C.f. https://pythonspeed.com/articles/faster-multiprocessing-pickle/
Python’s multiprocessing
default option has been fork()
when it is available. This might be the reason why I’ve had random crashes for different python version: If you have code which launches threads, then use a fork()
operation, the code can freeze, deadlock or cause corrupted memory.

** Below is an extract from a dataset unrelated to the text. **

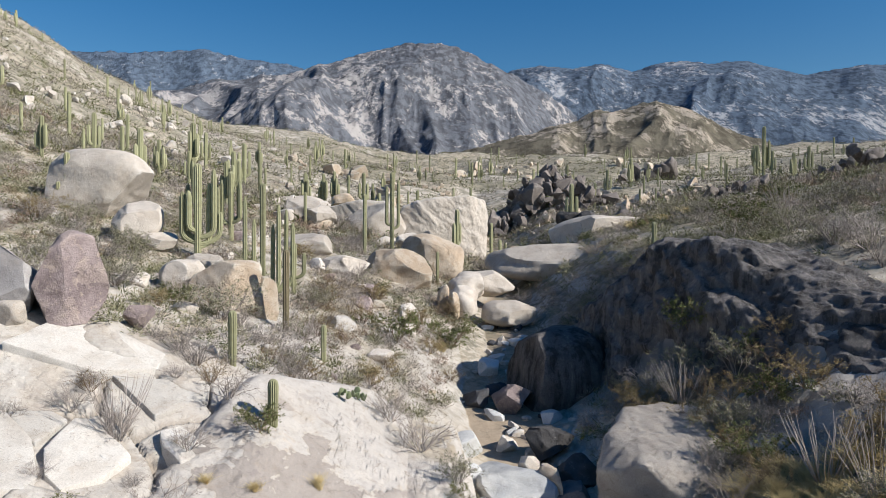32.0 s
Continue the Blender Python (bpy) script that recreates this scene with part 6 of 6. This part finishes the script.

The child process resulting from fork()
has all the data that was in memory for the parent, but it doesn’t copy any threads. You can see this by running
import threading
from os import fork
from time import sleep
# Start a thread:
threading.Thread(target=lambda: sleep(60)).start()
if fork():
print("The parent process has {} threads".format(
len(threading.enumerate())))
else:
print("The child process has {} threads".format(
len(threading.enumerate())))
which will show 2 theads
for the parent and 1 threads
for the child.
The alternative is to use spawn
, which doesn’t copy anything over (and is described as “slower”, but that seems like it shouldn’t be an issue if your problem is large).
import multiprocessing
from concurrent.futures import ProcessPoolExecutor
# 1.
ProcessPoolExecutor(max_workers=n, mp_context=multiprocessing.get_context("spawn"))
# 2. with Pool
with multiprocessing.get_context("spawn").Pool() as pool:
...
The downside is you’ll need to make sure you copy everything you need to the other processes… but that should be explicit anyway.